» DATASET EXTRACT
# # # # # # #

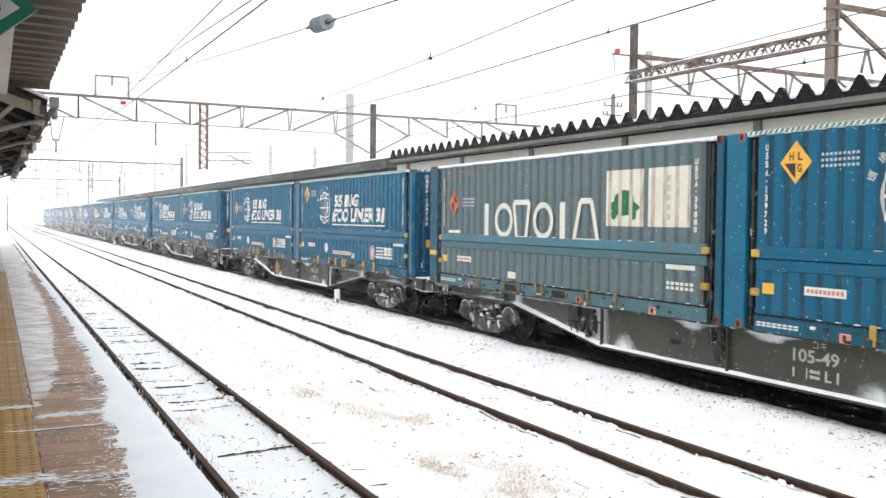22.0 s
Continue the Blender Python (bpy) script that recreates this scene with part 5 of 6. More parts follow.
def car_maker_container():
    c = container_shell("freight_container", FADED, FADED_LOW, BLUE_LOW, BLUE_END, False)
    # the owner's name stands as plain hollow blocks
    for s0, s1 in ((2.49, 2.98), (3.09, 3.80), (3.84, 4.42), (4.56, 5.26), (5.32, 5.80), (5.92, 6.64)):
        bm = bmesh.new()
        m, h = (s0 + s1) / 2, (s1 - s0) / 2
        if s0 in (3.09, 4.56):
            ring_on_side(bm, m, 1.415, h, 0.34, 0.105)
        elif s0 in (2.49, 5.32):
            stroke(bm, [(m, 1.08), (m, 1.75)], 0.17)
        else:
            q = ((s0 + 0.12, 1.07), (s1 - 0.12, 1.07), (s1, 1.76), (s0, 1.76)) if s0 < 5 else ((s0, 1.07), (s1, 1.07), (s1 - 0.2, 1.76), (s0 + 0.2, 1.76))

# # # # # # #

Transcribe the whole listing exactly. Pictures are excluded.

22.0 s
Continue the Blender Python (bpy) script that recreates this scene with part 5 of 6. More parts follow.
def car_maker_container():
    c = container_shell("freight_container", FADED, FADED_LOW, BLUE_LOW, BLUE_END, False)
    # the owner's name stands as plain hollow blocks
    for s0, s1 in ((2.49, 2.98), (3.09, 3.80), (3.84, 4.42), (4.56, 5.26), (5.32, 5.80), (5.92, 6.64)):
        bm = bmesh.new()
        m, h = (s0 + s1) / 2, (s1 - s0) / 2
        if s0 in (3.09, 4.56):
            ring_on_side(bm, m, 1.415, h, 0.34, 0.105)
        elif s0 in (2.49, 5.32):
            stroke(bm, [(m, 1.08), (m, 1.75)], 0.17)
        else:
            q = ((s0 + 0.12, 1.07), (s1 - 0.12, 1.07), (s1, 1.76), (s0, 1.76)) if s0 < 5 else ((s0, 1.07), (s1, 1.07), (s1 - 0.2, 1.76), (s0 + 0.2, 1.76))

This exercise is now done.